_TASK GOAL_
Report the count of lines where the string "parts" appears, and nothing else.

Part of a data file
-*-*-
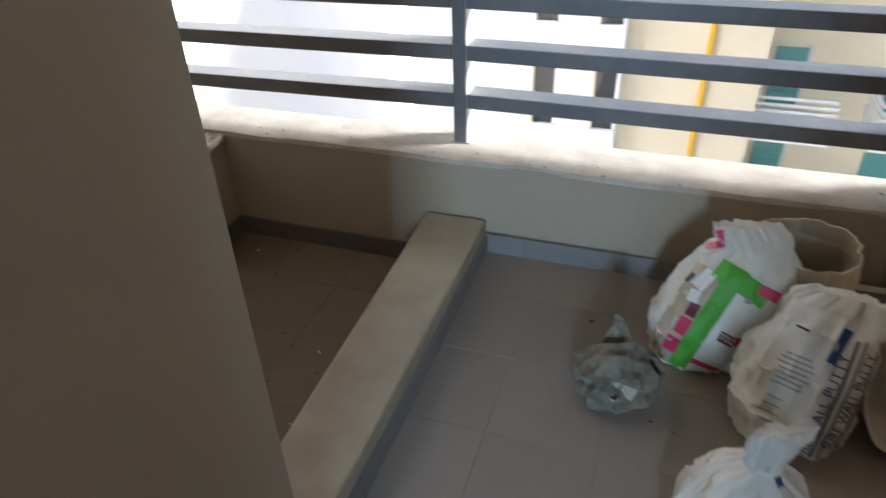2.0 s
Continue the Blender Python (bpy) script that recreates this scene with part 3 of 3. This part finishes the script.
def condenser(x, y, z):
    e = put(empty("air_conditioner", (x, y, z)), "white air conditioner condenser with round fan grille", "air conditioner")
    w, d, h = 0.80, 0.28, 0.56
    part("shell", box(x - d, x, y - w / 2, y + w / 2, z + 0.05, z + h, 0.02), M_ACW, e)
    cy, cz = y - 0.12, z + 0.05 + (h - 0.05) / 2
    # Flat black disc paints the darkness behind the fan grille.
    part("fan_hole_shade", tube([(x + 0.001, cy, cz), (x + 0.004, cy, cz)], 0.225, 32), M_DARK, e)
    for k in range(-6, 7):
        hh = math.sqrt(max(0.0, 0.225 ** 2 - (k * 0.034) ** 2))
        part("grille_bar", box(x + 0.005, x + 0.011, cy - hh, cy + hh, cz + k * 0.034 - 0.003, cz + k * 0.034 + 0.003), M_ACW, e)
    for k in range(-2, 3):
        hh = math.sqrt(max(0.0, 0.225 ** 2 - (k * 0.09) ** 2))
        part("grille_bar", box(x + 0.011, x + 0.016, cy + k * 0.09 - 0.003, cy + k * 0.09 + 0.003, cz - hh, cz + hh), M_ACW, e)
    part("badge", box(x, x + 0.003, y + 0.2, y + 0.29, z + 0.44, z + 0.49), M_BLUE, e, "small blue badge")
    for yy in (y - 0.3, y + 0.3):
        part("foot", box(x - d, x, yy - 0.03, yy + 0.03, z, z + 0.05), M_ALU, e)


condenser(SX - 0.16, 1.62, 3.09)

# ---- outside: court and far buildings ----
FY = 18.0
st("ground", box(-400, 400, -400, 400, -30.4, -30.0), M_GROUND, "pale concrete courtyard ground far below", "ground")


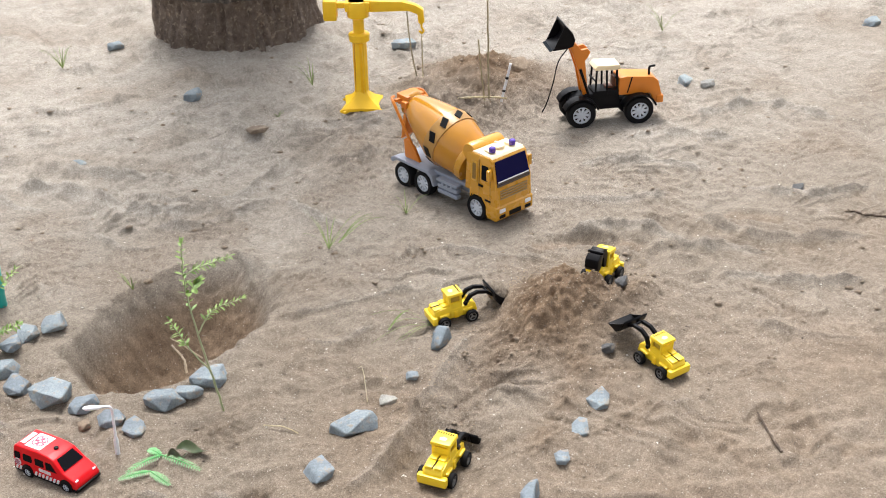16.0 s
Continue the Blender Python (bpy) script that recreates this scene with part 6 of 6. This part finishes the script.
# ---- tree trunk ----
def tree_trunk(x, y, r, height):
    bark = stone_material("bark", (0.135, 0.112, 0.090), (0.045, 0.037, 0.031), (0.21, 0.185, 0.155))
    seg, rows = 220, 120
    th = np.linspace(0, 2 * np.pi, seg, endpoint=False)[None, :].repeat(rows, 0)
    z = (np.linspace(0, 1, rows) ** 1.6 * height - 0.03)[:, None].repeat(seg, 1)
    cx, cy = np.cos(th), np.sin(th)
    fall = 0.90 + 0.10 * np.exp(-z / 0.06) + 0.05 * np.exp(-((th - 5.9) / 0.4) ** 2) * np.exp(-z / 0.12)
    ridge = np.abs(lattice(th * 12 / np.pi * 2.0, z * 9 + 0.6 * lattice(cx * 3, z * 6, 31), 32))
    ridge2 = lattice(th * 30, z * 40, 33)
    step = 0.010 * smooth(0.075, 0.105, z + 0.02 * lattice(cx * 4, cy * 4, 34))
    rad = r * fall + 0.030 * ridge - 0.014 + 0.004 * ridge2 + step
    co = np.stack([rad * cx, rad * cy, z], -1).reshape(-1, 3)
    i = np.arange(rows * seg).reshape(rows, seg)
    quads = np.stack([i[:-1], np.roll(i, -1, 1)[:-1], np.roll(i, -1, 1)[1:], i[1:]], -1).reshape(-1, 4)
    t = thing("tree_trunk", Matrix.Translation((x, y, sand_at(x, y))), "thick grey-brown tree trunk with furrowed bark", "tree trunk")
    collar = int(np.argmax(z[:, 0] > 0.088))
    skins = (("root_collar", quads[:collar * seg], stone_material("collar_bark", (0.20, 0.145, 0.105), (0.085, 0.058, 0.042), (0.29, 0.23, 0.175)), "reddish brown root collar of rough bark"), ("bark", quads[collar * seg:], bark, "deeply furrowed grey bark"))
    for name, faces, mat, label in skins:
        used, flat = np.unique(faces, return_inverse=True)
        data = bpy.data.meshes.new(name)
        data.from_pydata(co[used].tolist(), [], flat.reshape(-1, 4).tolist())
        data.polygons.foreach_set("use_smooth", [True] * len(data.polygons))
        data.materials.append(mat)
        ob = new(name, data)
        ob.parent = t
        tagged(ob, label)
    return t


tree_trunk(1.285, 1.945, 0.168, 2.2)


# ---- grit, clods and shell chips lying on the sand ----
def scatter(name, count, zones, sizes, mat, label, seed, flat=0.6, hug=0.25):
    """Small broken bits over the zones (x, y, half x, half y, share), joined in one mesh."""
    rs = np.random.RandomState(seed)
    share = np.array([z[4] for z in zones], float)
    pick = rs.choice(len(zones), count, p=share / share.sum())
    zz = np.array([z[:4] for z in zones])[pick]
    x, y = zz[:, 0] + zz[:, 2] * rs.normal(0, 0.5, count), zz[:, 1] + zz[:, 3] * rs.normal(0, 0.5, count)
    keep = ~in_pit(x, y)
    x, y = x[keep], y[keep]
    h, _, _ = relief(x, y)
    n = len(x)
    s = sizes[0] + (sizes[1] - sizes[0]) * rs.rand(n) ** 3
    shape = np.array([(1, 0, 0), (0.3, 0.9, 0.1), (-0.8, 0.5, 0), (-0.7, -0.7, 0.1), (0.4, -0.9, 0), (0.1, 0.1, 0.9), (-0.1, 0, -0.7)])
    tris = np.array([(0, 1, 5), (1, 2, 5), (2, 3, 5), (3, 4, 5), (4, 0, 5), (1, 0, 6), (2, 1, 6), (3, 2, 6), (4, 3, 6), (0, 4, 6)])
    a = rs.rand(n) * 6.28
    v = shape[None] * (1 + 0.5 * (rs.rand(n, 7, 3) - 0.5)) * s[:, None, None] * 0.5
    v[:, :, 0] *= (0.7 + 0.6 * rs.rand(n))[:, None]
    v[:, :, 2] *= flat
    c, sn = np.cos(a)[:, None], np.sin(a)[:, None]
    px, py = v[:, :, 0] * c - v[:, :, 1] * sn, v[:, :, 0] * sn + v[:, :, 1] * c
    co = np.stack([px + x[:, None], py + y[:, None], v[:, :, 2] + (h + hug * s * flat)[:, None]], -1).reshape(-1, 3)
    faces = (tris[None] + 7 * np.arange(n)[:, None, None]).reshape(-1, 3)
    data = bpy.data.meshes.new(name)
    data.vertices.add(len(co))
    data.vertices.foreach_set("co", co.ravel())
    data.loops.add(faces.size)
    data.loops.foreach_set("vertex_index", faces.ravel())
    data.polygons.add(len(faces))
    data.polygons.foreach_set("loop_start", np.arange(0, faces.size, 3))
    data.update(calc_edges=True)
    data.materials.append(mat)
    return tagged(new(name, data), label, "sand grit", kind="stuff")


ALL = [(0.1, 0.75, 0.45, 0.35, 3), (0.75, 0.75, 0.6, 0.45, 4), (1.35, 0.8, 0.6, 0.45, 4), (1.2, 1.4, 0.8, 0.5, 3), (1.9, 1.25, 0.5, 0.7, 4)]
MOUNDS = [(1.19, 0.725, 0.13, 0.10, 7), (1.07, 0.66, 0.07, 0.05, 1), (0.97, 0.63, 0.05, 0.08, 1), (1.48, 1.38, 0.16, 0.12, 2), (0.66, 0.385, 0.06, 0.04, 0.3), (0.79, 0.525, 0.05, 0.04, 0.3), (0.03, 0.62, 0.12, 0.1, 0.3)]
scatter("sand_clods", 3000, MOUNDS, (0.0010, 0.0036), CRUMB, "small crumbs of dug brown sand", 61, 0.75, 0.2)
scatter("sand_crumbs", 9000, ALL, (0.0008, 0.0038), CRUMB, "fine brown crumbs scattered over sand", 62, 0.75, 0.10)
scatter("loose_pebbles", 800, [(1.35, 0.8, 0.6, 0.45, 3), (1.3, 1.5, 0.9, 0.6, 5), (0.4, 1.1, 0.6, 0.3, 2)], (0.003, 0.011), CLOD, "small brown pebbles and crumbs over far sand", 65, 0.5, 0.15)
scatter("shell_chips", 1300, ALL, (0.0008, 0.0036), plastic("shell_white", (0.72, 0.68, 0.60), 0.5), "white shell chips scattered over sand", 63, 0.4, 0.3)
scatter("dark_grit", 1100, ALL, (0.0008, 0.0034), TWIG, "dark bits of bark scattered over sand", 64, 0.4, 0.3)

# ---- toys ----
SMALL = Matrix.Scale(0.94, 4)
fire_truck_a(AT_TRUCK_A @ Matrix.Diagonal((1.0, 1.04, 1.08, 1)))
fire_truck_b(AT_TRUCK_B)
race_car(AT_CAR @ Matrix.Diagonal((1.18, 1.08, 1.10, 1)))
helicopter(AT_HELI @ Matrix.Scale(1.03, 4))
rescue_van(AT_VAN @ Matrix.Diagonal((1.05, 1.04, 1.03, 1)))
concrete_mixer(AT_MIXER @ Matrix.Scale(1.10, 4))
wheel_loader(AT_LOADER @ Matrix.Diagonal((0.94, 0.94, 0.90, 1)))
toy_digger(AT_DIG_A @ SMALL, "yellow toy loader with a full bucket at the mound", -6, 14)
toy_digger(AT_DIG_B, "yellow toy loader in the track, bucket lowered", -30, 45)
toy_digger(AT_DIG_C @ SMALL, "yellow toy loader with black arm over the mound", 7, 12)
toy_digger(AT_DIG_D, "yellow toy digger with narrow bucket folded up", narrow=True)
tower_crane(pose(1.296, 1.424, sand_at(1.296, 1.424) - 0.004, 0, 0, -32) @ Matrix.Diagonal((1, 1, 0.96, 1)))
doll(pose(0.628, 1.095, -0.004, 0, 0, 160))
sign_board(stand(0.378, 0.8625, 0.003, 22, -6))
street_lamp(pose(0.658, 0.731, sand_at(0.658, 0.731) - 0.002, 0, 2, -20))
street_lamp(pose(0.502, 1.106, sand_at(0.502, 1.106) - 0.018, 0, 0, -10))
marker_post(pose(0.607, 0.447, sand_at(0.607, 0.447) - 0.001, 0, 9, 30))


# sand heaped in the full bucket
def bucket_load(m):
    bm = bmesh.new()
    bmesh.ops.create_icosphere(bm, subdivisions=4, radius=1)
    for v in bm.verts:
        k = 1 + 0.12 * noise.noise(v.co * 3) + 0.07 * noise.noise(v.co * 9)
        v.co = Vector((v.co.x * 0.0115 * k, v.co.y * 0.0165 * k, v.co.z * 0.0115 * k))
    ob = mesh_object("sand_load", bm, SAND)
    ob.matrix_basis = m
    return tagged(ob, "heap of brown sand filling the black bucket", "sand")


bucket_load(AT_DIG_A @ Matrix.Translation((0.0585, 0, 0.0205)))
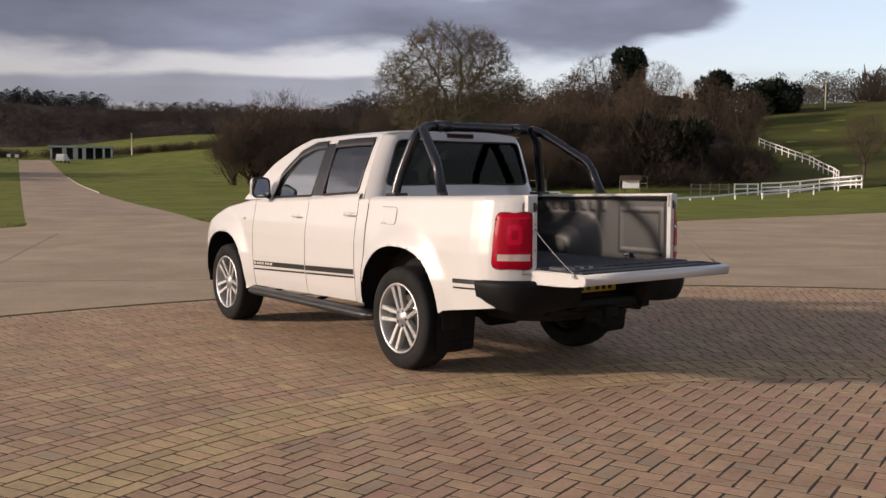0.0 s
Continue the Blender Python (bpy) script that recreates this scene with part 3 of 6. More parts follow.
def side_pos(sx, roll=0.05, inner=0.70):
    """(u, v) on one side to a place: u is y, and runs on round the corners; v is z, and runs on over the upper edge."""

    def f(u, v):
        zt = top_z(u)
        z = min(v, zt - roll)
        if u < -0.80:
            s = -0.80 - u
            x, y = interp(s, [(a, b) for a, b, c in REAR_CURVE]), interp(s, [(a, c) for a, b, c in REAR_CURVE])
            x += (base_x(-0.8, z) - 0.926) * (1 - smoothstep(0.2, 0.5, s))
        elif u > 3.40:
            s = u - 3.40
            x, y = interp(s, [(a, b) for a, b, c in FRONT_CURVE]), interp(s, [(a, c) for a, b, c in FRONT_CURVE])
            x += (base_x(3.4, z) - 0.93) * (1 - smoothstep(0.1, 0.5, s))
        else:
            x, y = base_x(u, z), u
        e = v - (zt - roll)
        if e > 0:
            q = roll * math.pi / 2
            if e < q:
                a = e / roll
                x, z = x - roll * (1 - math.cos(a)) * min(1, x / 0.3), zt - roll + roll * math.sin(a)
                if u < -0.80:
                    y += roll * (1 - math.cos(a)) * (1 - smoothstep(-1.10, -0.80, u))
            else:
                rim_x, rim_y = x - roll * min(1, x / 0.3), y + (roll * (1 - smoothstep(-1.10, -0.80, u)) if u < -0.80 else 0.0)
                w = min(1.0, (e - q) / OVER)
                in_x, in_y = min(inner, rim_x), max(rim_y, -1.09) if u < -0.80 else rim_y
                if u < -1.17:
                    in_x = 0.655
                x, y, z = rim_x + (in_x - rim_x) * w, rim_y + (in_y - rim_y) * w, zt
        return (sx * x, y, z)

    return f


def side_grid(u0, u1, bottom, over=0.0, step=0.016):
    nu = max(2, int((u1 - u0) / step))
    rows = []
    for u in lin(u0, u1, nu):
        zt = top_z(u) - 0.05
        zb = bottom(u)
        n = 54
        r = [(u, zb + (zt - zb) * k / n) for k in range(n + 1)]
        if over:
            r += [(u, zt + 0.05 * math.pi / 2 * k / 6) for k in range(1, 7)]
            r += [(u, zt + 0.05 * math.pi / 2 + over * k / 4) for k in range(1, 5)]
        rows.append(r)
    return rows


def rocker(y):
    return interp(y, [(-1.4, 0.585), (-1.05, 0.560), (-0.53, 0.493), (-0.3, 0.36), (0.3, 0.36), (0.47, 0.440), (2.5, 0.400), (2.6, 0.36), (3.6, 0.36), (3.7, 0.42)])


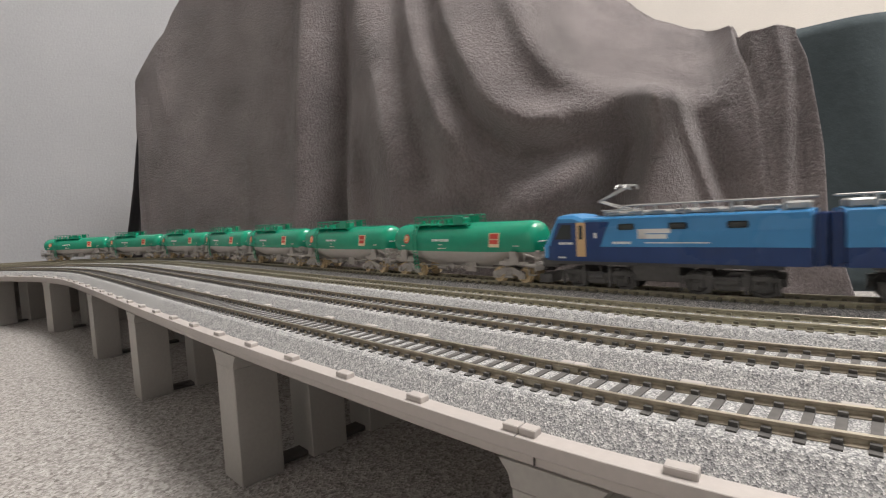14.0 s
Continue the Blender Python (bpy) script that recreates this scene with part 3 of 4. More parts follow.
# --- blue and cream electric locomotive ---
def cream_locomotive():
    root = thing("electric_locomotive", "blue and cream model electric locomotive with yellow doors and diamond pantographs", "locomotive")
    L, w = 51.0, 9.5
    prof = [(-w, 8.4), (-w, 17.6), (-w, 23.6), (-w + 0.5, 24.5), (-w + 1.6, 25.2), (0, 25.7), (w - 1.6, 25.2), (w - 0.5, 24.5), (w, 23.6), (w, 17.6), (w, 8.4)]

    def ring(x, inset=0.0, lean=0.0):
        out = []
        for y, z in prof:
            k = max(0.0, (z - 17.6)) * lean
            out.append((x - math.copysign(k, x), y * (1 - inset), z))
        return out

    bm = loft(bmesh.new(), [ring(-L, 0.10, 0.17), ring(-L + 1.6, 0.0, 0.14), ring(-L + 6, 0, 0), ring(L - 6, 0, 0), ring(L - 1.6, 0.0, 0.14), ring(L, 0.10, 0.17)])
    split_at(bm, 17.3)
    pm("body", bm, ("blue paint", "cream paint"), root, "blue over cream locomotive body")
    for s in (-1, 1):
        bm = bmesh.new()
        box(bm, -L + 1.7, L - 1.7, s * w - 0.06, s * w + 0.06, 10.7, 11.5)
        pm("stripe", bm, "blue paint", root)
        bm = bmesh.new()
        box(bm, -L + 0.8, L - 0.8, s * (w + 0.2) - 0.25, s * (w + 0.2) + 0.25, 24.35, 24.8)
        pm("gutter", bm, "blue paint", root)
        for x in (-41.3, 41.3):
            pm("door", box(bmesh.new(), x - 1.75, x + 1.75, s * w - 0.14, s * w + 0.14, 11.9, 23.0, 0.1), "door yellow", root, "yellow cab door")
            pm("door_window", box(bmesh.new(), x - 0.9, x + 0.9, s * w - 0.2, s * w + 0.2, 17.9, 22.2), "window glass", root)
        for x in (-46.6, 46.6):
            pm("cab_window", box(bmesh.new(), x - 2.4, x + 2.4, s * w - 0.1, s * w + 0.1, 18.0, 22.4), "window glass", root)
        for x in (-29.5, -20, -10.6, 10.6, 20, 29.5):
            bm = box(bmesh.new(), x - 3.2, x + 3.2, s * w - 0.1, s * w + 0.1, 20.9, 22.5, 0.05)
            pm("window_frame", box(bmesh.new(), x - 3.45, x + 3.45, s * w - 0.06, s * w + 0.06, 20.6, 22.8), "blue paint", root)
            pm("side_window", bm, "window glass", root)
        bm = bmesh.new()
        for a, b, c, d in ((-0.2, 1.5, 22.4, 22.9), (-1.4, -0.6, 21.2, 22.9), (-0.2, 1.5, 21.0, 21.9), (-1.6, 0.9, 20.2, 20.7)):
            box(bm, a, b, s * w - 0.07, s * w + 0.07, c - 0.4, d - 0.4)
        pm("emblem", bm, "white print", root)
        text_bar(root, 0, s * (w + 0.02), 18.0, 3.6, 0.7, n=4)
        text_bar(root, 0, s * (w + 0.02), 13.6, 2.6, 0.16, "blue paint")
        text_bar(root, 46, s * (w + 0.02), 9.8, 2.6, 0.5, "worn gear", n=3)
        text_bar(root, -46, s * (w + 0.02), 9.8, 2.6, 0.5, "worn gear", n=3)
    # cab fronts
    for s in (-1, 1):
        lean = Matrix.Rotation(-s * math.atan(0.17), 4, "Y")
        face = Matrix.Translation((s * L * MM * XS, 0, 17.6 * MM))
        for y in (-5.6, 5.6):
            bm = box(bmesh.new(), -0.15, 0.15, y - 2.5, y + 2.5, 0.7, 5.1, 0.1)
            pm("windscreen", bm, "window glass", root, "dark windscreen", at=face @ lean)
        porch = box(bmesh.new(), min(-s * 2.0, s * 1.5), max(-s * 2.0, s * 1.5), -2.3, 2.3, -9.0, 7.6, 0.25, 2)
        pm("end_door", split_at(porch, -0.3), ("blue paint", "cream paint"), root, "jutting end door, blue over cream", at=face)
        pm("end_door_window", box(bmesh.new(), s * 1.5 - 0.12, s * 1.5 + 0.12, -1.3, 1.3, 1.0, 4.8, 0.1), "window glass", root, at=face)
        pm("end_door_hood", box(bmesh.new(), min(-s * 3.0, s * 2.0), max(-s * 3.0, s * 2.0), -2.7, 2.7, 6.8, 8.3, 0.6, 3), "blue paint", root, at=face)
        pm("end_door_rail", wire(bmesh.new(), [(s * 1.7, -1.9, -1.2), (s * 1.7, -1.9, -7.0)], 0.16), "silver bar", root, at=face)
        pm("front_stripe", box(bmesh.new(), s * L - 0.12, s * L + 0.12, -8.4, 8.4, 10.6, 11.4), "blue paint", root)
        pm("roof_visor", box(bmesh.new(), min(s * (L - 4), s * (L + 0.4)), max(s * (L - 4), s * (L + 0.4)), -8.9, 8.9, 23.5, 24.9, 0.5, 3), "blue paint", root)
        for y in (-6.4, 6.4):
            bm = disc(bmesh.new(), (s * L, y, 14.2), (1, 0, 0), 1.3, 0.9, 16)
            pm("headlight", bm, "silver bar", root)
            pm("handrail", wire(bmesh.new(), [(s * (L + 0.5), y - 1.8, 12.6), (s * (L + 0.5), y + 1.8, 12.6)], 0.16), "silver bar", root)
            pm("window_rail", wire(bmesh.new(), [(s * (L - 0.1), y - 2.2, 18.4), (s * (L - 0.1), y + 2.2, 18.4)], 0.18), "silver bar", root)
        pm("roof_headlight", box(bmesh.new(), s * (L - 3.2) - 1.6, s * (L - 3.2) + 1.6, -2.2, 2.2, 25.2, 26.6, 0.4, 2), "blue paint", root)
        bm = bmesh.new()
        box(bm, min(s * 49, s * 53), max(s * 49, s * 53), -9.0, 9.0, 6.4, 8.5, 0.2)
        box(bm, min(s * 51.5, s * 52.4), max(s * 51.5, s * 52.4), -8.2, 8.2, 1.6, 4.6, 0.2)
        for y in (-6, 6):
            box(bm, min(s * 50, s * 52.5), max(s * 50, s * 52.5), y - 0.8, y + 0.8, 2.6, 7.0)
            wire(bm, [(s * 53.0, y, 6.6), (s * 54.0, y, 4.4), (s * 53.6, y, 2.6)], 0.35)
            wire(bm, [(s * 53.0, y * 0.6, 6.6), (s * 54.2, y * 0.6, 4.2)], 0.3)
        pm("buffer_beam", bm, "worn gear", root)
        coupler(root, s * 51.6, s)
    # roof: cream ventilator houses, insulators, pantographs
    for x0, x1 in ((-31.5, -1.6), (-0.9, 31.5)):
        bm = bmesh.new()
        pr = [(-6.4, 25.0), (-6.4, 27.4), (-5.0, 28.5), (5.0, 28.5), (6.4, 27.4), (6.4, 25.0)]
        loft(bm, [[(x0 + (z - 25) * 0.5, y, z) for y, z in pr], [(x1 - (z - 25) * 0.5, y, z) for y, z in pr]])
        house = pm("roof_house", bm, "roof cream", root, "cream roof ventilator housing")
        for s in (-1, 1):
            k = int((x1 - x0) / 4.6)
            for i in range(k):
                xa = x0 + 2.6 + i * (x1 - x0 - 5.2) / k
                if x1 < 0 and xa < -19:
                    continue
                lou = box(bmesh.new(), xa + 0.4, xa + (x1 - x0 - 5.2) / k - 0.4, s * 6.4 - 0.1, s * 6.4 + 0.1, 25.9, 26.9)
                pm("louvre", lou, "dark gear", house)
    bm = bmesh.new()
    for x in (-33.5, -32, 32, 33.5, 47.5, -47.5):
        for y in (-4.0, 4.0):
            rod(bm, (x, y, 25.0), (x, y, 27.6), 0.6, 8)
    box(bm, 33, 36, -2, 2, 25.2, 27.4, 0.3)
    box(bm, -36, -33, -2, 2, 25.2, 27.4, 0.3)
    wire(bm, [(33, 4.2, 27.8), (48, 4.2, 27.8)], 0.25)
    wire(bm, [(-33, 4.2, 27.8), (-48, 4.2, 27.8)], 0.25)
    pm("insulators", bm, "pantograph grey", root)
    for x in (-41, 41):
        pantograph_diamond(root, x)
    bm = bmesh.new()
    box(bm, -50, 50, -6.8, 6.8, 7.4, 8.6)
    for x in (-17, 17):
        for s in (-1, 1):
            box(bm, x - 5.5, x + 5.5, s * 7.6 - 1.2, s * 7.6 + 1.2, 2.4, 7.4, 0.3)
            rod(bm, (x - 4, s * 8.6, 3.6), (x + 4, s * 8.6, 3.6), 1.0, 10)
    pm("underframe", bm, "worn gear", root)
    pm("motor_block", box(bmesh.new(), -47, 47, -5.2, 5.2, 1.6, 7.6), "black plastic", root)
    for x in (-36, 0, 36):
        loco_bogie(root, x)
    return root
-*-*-
_EXPECTED OUTPUT_
2